Counting Crows
Anyone who is out early in the morning these days will surely hear or see a crow, or a murder of crows, as groups of crows are called. They may be cawing from one tree to the next, alerting each other to the skunk dead in the road below or the field just planted with tasty seed corn. They may simply be conversing. But there is always an urgency in the voice of a crow.
Naturalists say that, along with parrots, members of the crow family (these include blue jays, magpies and ravens) are the most intelligent birds. Crows are not averse to being tamed either — perhaps they know instinctively that if they are man’s friend, he will be their friend too. A handful of shiny coins laid down on a path or road where they glitter in the sun is a good way to attract a crow.
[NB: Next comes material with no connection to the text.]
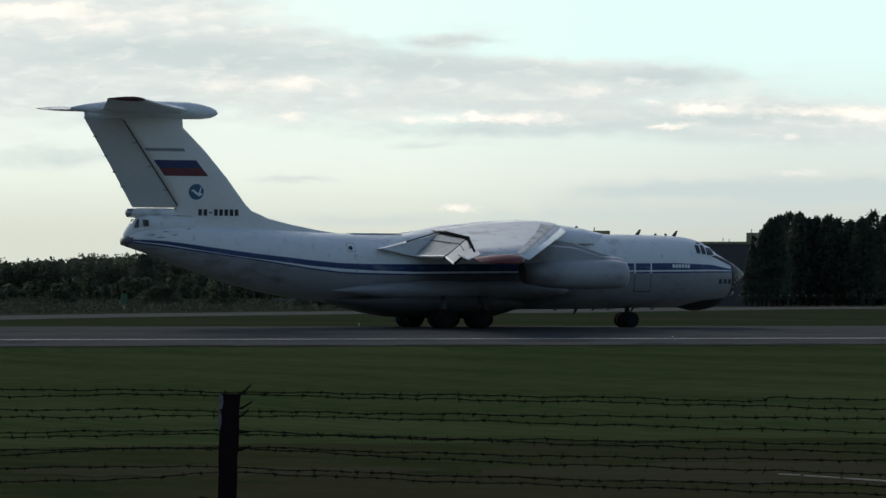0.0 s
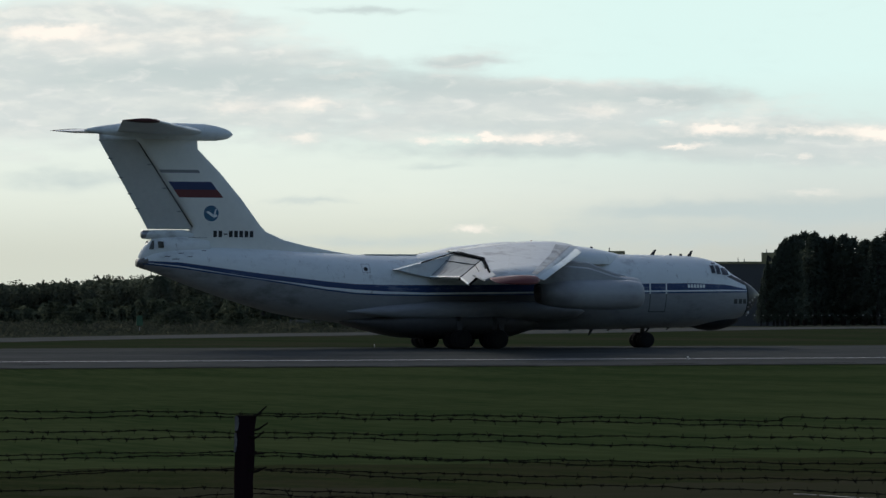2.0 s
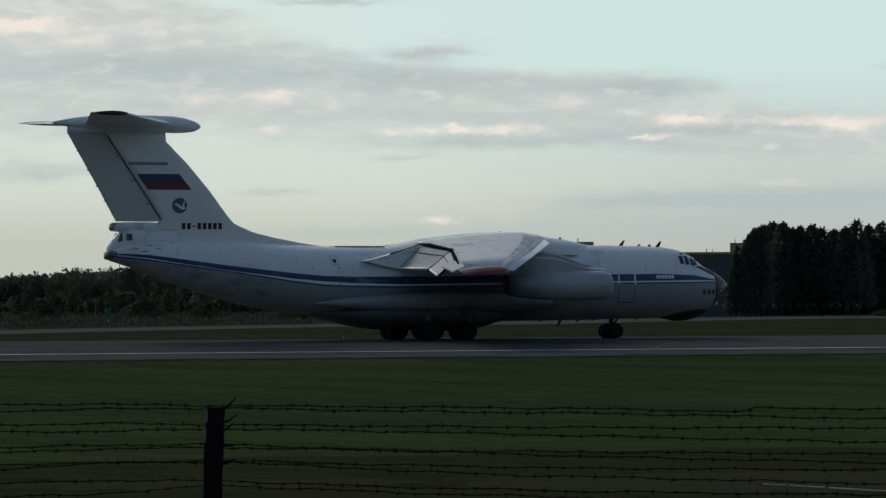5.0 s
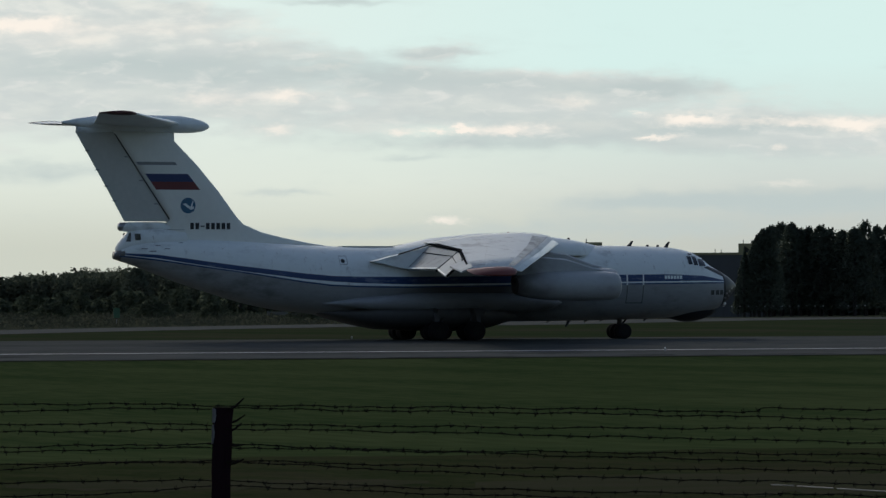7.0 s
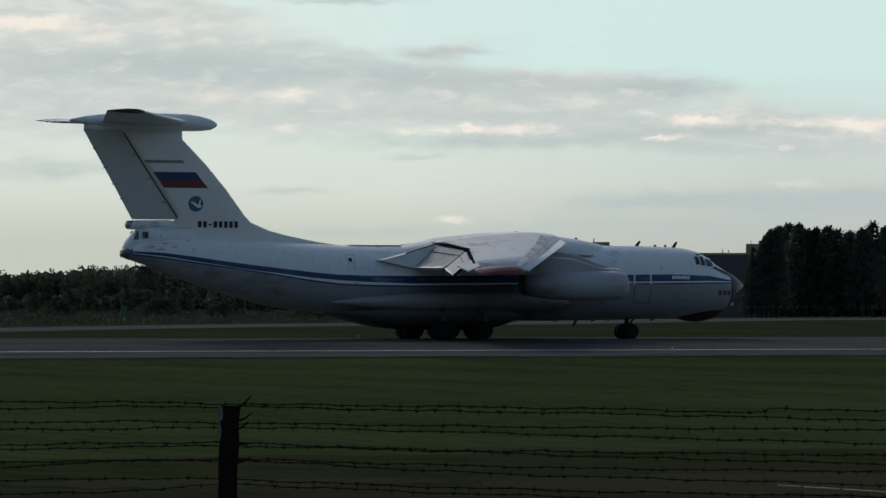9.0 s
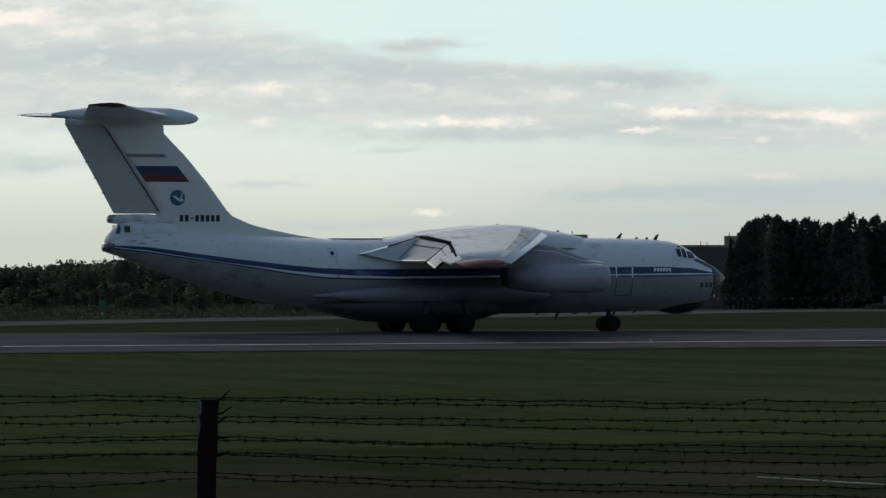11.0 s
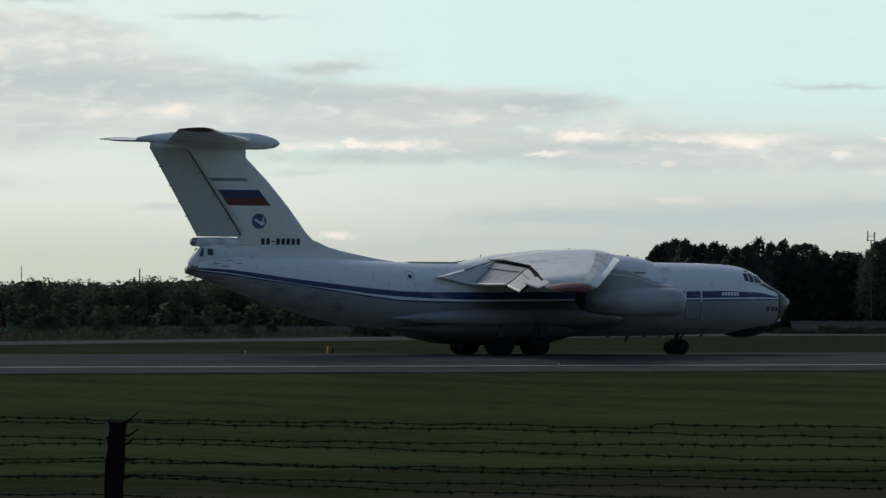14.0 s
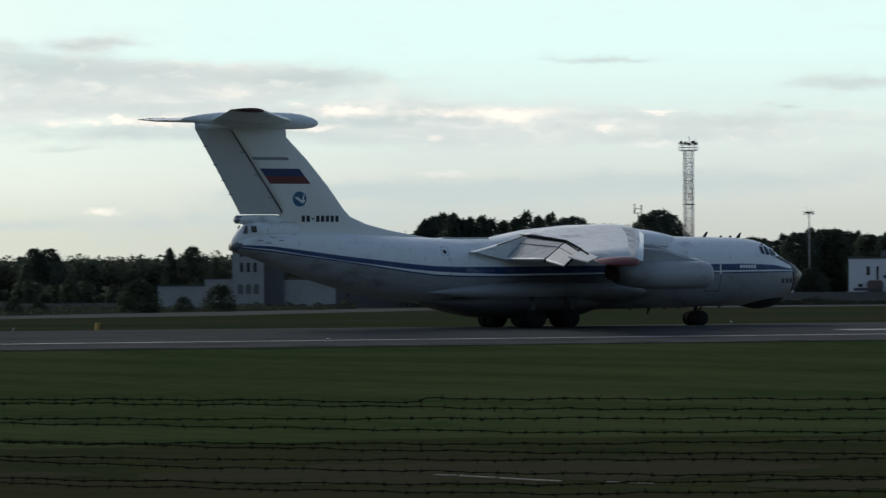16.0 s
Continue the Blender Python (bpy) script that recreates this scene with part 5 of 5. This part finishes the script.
def barb_mesh(seed):
    """A short coil with four points that stand out to all sides, more or less bent."""
    r = np.random.default_rng(seed)
    bm = bmesh.new()
    for i in range(5):
        a, a2 = i * 2.2, (i + 1) * 2.2
        tube(bm, (-.007 + i * .0035, .0055 * math.cos(a), .0055 * math.sin(a)), (-.007 + (i + 1) * .0035, .0055 * math.cos(a2), .0055 * math.sin(a2)), .0024, n=4)
    turn = r.uniform(.6, 1.5)
    for a, x, lean in ((0, -.005, 1), (math.pi, -.005, -1), (turn, .005, -1), (turn + math.pi, .005, 1)):
        far = r.uniform(.011, .021)
        tip = (x + lean * r.uniform(.002, .012), far * math.sin(a), far * math.cos(a))
        tube(bm, (x, .003 * math.sin(a), .003 * math.cos(a)), tip, .0022, .0010, n=4)
    me = bpy.data.meshes.new("barb")
    bm.to_mesh(me)
    bm.free()
    me.materials.append(WIRE)
    return me


BARBS = [barb_mesh(300 + i) for i in range(9)]


def low_rail():
    """A pale board low on the fence."""
    bm = bmesh.new()
    base = FENCE.location
    rows = []
    for b in (12.0, 14.0, 16.0, 17.9):
        q = fence_point(b, 0)
        far = math.hypot(q.x, q.y)
        z1, z0 = EYE[2] + far * math.tan(radians(-2.83)), EYE[2] + far * math.tan(radians(-3.05))
        rows.append([Vector((q.x + dx, q.y + dy, z)) - base for dx, dy, z in ((0, -.02, z0), (0, -.02, z1), (0, .02, z1), (0, .02, z0))])
    loft(bm, rows)
    return part("low_rail", bm, PALEWOOD, FENCE, "pale weathered board")


low_rail()
WIRES = (
    ((13.22, -1.210), (15.43, -1.217), (16.90, -1.217), (18.37, -1.247), (20.73, -1.276), (23.16, -1.306), (25.32, -1.357), (25.39, -1.306), (26.84, -1.321), (31.37, -1.347), (34.00, -1.347)),
    ((13.22, -1.313), (15.43, -1.298), (16.90, -1.276), (18.37, -1.276), (20.73, -1.328), (23.16, -1.365), (26.84, -1.446), (31.37, -1.479), (34.00, -1.479)),
    ((13.22, -1.490), (15.43, -1.483), (16.90, -1.468), (18.37, -1.497), (20.73, -1.527), (23.16, -1.556), (26.84, -1.571), (31.37, -1.604), (34.00, -1.604)),
    ((13.22, -1.586), (15.43, -1.571), (16.90, -1.564), (18.37, -1.542), (20.73, -1.593), (23.16, -1.659), (26.84, -1.748), (31.37, -1.767), (34.00, -1.767)),)
WIRES += (
    ((13.22, -1.792), (15.43, -1.777), (16.90, -1.755), (18.37, -1.748), (20.73, -1.843), (23.16, -1.873), (26.84, -1.910), (31.37, -1.884), (34.00, -1.884)),
    ((13.22, -1.880), (15.43, -1.836), (16.90, -1.792), (18.37, -1.785), (20.73, -1.843), (23.16, -1.924), (26.84, -2.013), (31.37, -2.046), (34.00, -2.046)),
    ((13.22, -2.020), (15.43, -1.998), (16.90, -1.983), (18.37, -1.961), (20.73, -2.035), (23.16, -2.087), (26.84, -2.116), (31.37, -2.127), (34.00, -2.127)),
    ((13.22, -2.145), (15.43, -2.064), (16.53, -1.983), (18.37, -1.969), (20.73, -2.101), (22.06, -2.160), (26.84, -2.285), (31.37, -2.348), (34.00, -2.348)),)
WIRES += (
    ((13.22, -2.256), (15.43, -2.241), (16.90, -2.212), (18.37, -2.226), (20.73, -2.322), (23.16, -2.388), (26.84, -2.440), (31.37, -2.378), (34.00, -2.378)),
    ((13.22, -2.418), (15.43, -2.403), (16.53, -2.388), (18.30, -2.278), (20.73, -2.388), (23.16, -2.462), (26.84, -2.551), (31.37, -2.525), (34.00, -2.525)),
    ((13.22, -2.779), (15.43, -2.764), (16.90, -2.735), (18.37, -2.720), (20.58, -2.742), (23.16, -2.830), (26.84, -2.875), (31.37, -2.812), (34.00, -2.812)),)
for number, heights in enumerate(WIRES):
    wire, pts, r = wire_run(heights, 40 + number)
    # barbs about every twelve centimetres
    gone = r.uniform(0, .12)
    for p, q in zip(pts, pts[1:]):
        gone += (q - p).length
        if gone > .105:
            gone -= .105 + r.uniform(-.035, .035)
            barb = new("barb", BARBS[int(r.integers(0, len(BARBS)))])
            barb.parent = wire
            way = (q - p).normalized()
            barb.location = p
            barb.rotation_euler = (r.uniform(0, 6.3), 0, math.atan2(way.y, way.x))
tagged(FENCE, "rusty barbed wire fence on a dark weathered post", "fence")


# ---- what moves ----
def motions():
    run = ((0.0, 0.0), (10.4, 0.0), (10.7, 0.05), (11.0, 0.26), (11.4, 0.80), (11.8, 1.60), (12.0, 2.16), (12.5, 3.81), (13.0, 6.31), (13.5, 9.16),
           (14.0, 12.87), (14.5, 16.9), (15.0, 21.96), (15.5, 27.19), (16.0, 33.53))
    walk(PLANE, [(t, pose(PLANE_X + s, PLANE_Y, 0)) for t, s in run])
    times, ways = [t for t, s in run], [s for t, s in run]
    for axle, (x, y, z), r in WHEEL_SETS:
        rows = [(0.0, pose(x, y, z)), (10.4, pose(x, y, z))]
        last = 10.4
        steps = int(ways[-1] / r / radians(60))
        for i in range(1, steps + 1):
            way = i * radians(60) * r
            t = float(np.interp(way, ways, times))
            if t - last > 0.034:
                rows.append((t, pose(x, y, z, 0, math.degrees(way / r), 0)))
                last = t
        rows.append((16.0 + 1e-6, pose(x, y, z, 0, math.degrees(ways[-1] / r), 0)))
        walk(axle, rows)
    walk(SKY, [(t, pose(*EYE, 0, 0, t * 0.0075)) for t in (0.0, 8.0, 16.0)])


motions()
Some years ago, though in different decades, two tame crows lived in West Tisbury and if their owners were out, they would boldly make the rounds of neighboring houses where they would be fed in exchange for performing crow-like antics. (About that time, a less intelligent corn-fed crow, legend has it, was shot and eaten in West Tisbury by a youthful, adventuresome Peter Huntington. There was no report on its tastiness.)
Farmers, of course, don’t like crows — particularly because of their predilection for seed corn and tomatoes. And crows are picky about the tomatoes they eat, always sampling before they decide which is tastiest. A crow-pecked tomato is hardly one a farmer can sell.
Time was when scarecrows of varying charm were put out in Vineyard fields to keep crows away. Albert and the late Peg Littlefield of West Tisbury had a scarecrow family: Dapper Dan in a morning coat, striped trousers, a cravat and a top hat, his wife, Lucy and their yellow-yarn-haired daughter warned crows away from their State Road garden by waving pie pans in the wind.
Today scarecrows are largely a thing of the past. Occasionally Morning Glory Farm in Edgartown sets one up and Tom Hodgson in West Tisbury has a truly scary one on Tiasquam Road that wears crow and turkey feathers in his hat and a Halloween mask in place of a face.
More often netting over tomato plants and glittering metallic tape have replaced the scarecrow. At the Norton Farm in Vineyard Haven those are the anti-crow tactics. But even farmers like the Nortons are grudgingly impressed with the intelligence of crows. Did you know, Sonya Norton asks, that a sentinel crow can differentiate between a farmer walking, a farmer with a stick and a farmer with a gun — and caw his warning to his comrades accordingly?